Schild mit Hinweis auf Arbeiten der Hector Kinderakademie im Garten
Schild mit Hinweis auf Arbeiten der Hector Kinderakademie im Garten

Denn das Projekt dient der Erhebung des sogenannten Tea-Bag-Index. Dabei handelt es sich um eine einfache und wissenschaftlich anerkannte Methode zur Bestimmung der Abbaurate von organischem Material – in diesem Fall von Tee – im Boden. Der Tea-Bag-Index dient Wissenschaftler*innen dazu, den Einfluss des Klimawandels auf den Boden besser zu verstehen.
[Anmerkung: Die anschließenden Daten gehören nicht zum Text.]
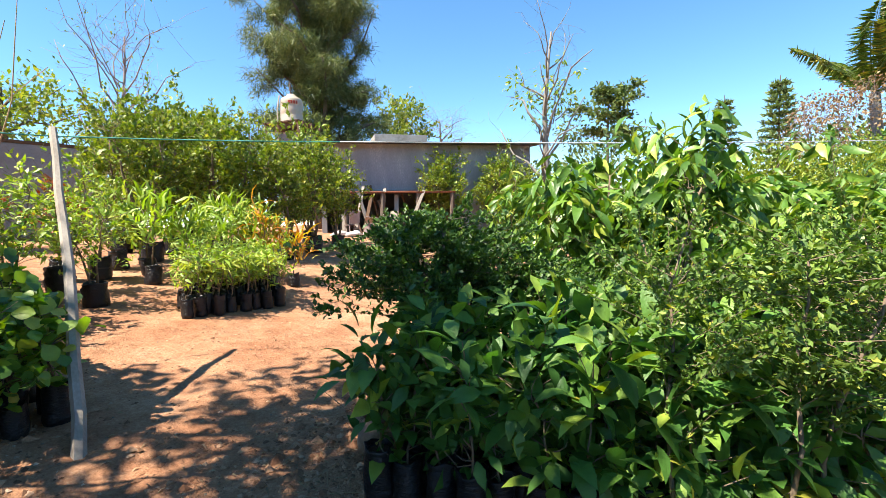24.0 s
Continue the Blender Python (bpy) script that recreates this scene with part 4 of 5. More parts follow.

Das Citizen-Science-Projekt ist eine Kooperation mit der Arbeitsgruppe für Bodenkunde und Geomorphologie an der Universität Tübingen unter der Leitung von Professor Dr. Thomas Scholten.

Inhalt und Material bekommt Sandra Behmüller von der Uni Tübingen zur Verfügung gestellt. Dazu gehören Präsentationen, kleine Filme, Evaluationsbögen und Arbeitsgeräte – wie heute Schaufeln und Teebeutel. Trotz der guten Planung ist es für die Dozentin ein großer Aufwand: „Die Vorbereitung ist sehr aufwendig. Alle Versuche, die wir hier durchführen, muss ich vorab zuhause testen“, berichtet die Biotechnologin. Dennoch mache ihr der Kurs sehr viel Spaß, denn „man lernt auch selbst etwas dazu und die Kinder machen total motiviert mit.“

An diesem Freitagnachmittag dürfen die Kinder richtig aktiv werden. Es geht nach draußen, um Teebeutel einzugraben. Vorab haben sie die Beutel gewogen, dann werden sie im Vorgarten der HBC in ein 8 cm tiefes Loch eingegraben, das mit einem Meterstab ganz genau abgemessen wird. Anschließend zeichnen die jungen Forscher*innen in einer Schatzkarte die Standorte der Teebeutel ein, bestimmen die Bodenart, die darin befindlichen Lebewesen und die Vegetation in der Umgebung. Dasselbe macht jedes Kind zu Hause im eigenen Garten nochmal mit dem Aktionskit des Citizen-Science-Projekt. Nach drei Monaten müssen die Beutel wieder ausgegraben werden. Danach werden die Beutel getrocknet und erneut gewogen. Aus der Differenz der Messwerte von Ausgangs- und Endgewicht lässt sich schließlich die Menge an nicht zersetztem Material errechnen. Diese Daten werden an das Forscherteam nach Tübingen weitergegeben. Der Tea-Bag-Index dient Wissenschaftler*innen dazu, den Einfluss des Klimawandels auf den Boden besser zu verstehen.  „Es ist richtig cool den Boden zu erforschen und zu lernen, was unter unseren Füßen los ist“, freut sich die 8-jährige Mila über den spannenden Kurs. Und auch Henriette ist begeistert: „Die Experimente sind spannender als in der Schule.“

Knapp über 400 Kinder besuchen aktuell im Landkreis Biberach die Hectorkurse. Finanziert und unterstützt werden die Kurse von der Hector Stiftung II und vom Kultusministerium. Für die Eltern ist die Teilnahme ihrer hochbegabten Kinder kostenlos. Das ist für Karl-Josef Strohm, Geschäftsführer der Hector Kinderakademie im Landkreis Biberach und selbst langjähriger Kursleiter, auch das Besondere an dem Angebot: „Hier werden Kinder, unabhängig von ihrer Herkunft und der finanziellen Mittel der Eltern, gefördert und unterstützt.“ Auch er war beim dreistündigen Kurs mit dabei und hat die Kinder beim Experimentieren und Forschen beobachtet. Die Begeisterungsfähigkeit und Wissbegierigkeit stecken an und machen Sandra Behmüllers Arbeitsaufwand wieder wett. „Es ist eine Win-Win-Situation und macht einfach nur Spaß“, freut sich die Kursleiterin. Das kommt auch bei den Kindern an: „Frau Behmüller macht´s richtig cool und nimmt sich Zeit für uns“, sind sich die acht Kinder einig.